Immer weiter steigende Schulden: Diese Tendenz sei beunruhigend, sagt Ökonom Klaus-Jürgen Gern vom Institut für Weltwirtschaft in Kiel. «Wir haben auf einen ohnehin hohen Berg von Schulden in der Pandemie massiv draufgesattelt.»
Denn Staaten mussten wegen der Pandemie nicht nur höhere Gesundheitsausgaben stemmen; viele – vor allem die grösseren – versuchten zudem, mit milliardenschweren Konjunkturprogrammen auf Pump den drohenden Absturz der Wirtschaft zu bremsen.
Immer mehr Schulden zu machen, war für viele Länder über lange Jahre kein Problem: Die Zinsen waren niedrig, neue Schulden gab es fast umsonst. «Der Schuldendienst, die Zinsbelastung, ist gemessen an der Wirtschaftsleistung in den meisten Ländern überhaupt nicht gestiegen. Sie ist zum Teil sogar gesunken, obwohl der Schuldenberg grösser geworden ist», sagt Ökonom Klaus-Jürgen Gern.
Zinsen steigen weltweit
Doch jetzt steigen die Zinsen an den Kapitalmärkten wieder. Auch grosse Notenbanken wollen mit höheren Zinsen die steigende Inflation, den Preisauftrieb, bremsen. Er ist in Ländern wie den USA auf rund acht Prozent gestiegen ist.
Die Zinsen für Kredite sind deutlich gestiegen. Das macht nicht nur neue Kredite, sondern auch die Umschuldung alter Kredite teurer, die irgendwann ansteht. Die Folge: Unternehmen, Privatleute und Staaten müssen deutlich mehr Geld zur Seite legen, um ihre Kredite zu bezahlen. Dieses Geld fehlt dann an anderer Stelle.
Und plötzlich könnten hohe Schulden, die jahrelang niemanden zu stören schienen, zum Problem werden, sagt Gern. Sri Lanka hat schon kapitulieren müssen: Der Inselstaat erklärte sich für zahlungsunfähig, weil ihm das Geld ausgegangen war.
Andere könnten folgen. «Es gibt eine Reihe von Ländern, insbesondere bei den Schwellen- und Entwicklungsländern, wo das Risiko besteht. Denn zu den steigenden Schuldendienstkosten kommt hinzu, dass die Preise für notwendige Importe sehr stark gestiegen sind.»

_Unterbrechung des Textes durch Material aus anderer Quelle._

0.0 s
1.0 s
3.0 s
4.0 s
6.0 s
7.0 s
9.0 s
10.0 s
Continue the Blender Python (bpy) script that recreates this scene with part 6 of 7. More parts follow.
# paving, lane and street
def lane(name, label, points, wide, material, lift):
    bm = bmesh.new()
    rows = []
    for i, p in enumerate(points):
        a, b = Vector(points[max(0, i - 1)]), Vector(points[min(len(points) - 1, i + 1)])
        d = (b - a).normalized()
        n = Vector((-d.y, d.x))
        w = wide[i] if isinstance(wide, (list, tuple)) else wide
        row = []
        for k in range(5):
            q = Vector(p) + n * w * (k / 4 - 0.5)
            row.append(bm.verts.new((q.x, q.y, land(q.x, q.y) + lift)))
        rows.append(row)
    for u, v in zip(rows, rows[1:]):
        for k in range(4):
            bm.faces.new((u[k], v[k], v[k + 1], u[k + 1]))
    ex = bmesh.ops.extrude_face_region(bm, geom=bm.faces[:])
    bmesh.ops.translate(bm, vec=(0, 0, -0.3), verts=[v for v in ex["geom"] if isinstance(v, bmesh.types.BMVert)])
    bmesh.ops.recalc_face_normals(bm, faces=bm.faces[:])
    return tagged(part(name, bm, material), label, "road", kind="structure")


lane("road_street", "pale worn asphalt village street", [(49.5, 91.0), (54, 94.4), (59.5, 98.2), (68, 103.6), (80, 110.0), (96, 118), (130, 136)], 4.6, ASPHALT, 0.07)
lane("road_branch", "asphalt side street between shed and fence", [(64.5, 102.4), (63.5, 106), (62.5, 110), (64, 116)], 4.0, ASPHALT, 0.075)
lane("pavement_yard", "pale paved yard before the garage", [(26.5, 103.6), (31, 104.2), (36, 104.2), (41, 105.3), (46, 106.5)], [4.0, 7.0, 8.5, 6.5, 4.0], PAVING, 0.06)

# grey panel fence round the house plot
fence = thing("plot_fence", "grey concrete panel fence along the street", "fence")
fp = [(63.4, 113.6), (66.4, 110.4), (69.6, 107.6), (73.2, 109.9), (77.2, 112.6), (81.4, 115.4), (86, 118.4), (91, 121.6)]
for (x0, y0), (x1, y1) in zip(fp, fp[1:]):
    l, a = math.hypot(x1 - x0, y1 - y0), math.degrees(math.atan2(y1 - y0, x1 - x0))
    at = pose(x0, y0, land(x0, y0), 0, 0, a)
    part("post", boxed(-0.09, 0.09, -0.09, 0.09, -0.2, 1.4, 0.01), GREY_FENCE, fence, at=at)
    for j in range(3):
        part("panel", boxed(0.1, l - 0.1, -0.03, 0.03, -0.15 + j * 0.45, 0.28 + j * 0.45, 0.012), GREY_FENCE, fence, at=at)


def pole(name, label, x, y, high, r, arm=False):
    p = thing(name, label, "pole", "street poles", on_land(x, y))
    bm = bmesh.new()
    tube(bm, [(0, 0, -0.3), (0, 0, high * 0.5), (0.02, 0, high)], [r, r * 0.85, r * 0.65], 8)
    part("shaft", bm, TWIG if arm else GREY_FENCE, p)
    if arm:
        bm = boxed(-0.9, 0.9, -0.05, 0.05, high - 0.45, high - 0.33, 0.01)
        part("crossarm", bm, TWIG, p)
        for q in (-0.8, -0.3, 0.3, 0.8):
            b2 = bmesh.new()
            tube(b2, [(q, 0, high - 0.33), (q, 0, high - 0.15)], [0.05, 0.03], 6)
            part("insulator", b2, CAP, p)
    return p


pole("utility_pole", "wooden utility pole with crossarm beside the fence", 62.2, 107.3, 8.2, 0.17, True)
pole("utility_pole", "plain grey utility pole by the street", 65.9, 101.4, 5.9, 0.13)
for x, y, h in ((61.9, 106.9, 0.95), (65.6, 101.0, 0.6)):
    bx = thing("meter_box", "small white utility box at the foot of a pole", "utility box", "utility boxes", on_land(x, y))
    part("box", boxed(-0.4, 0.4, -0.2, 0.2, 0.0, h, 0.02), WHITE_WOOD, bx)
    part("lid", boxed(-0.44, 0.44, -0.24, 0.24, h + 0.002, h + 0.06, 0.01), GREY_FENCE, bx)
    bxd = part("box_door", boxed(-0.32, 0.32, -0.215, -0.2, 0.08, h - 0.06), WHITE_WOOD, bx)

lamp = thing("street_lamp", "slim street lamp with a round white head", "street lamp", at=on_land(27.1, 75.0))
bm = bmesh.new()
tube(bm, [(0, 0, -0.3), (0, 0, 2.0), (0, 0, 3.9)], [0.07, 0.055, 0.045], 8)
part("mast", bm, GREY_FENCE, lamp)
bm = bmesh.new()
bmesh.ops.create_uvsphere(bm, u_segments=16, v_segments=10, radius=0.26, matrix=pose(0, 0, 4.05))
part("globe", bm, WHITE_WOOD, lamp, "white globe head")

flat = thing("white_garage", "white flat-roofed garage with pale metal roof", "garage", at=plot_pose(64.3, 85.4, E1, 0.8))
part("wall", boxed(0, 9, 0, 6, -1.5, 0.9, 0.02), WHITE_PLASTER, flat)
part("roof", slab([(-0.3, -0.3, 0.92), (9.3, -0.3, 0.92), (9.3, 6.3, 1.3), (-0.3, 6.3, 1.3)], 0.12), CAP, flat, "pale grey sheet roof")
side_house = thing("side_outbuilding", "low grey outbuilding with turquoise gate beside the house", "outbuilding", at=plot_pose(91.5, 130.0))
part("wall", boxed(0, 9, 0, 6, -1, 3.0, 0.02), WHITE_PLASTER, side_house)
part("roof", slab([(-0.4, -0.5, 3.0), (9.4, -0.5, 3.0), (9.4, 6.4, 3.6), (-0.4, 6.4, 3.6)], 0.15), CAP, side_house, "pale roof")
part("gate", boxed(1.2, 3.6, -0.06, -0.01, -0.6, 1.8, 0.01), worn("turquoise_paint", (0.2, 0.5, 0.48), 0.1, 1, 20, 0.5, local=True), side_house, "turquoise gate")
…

Und in vielen dieser ärmeren Länder müssen Staaten – angesichts der steigenden Inflation – Grundnahrungsmittel zu bezahlbaren Preisen zur Verfügung stellen, sonst drohten soziale Unruhen.
Deutlich besser dran sind Industriestaaten wie die USA. Weil sie gross und stabil sind, können sie auch die teurer gewordenen Schulden problemlos stemmen. «Dadurch, dass die USA beispielsweise die Weltreservewährung bereitstellen, können sie sich immer am eigenen Schopf aus dem Sumpf ziehen. Das ist anderen Ländern, die auf den Dollar angewiesen sind, nicht möglich.»
Die USA – und andere grosse Industrieländer etwa in der Euro-Zone – sind in der gegenwärtig schwierigen weltwirtschaftlichen Lage dagegen sogar doppelt im Vorteil: Dank der eigenen starken Währung können sie nicht nur leichter Schulden machen; die Inflation hilft ihnen auch, die hohen Schuldenberge leichter wieder loszuwerden.
Das funktioniert allerdings nur, solange die Inflationsrate höher ist als die Zinsen. «Das ist ein klassischer Weg der Bereinigung einer Staatsschuldenkrise», sagt Gern. Denn der Betrag der Schulden bleibt zwar gleich hoch, aber sie sind wegen der Inflation weniger wert.
Gut für grosse Staaten, schlecht für Gläubiger, für Sparerinnen und Sparer. «Weil denen auf der anderen Seite dann das Vermögen abhandenkommt.» Denn die Inflation frisst nicht nur Schulden, sondern auch Erspartes.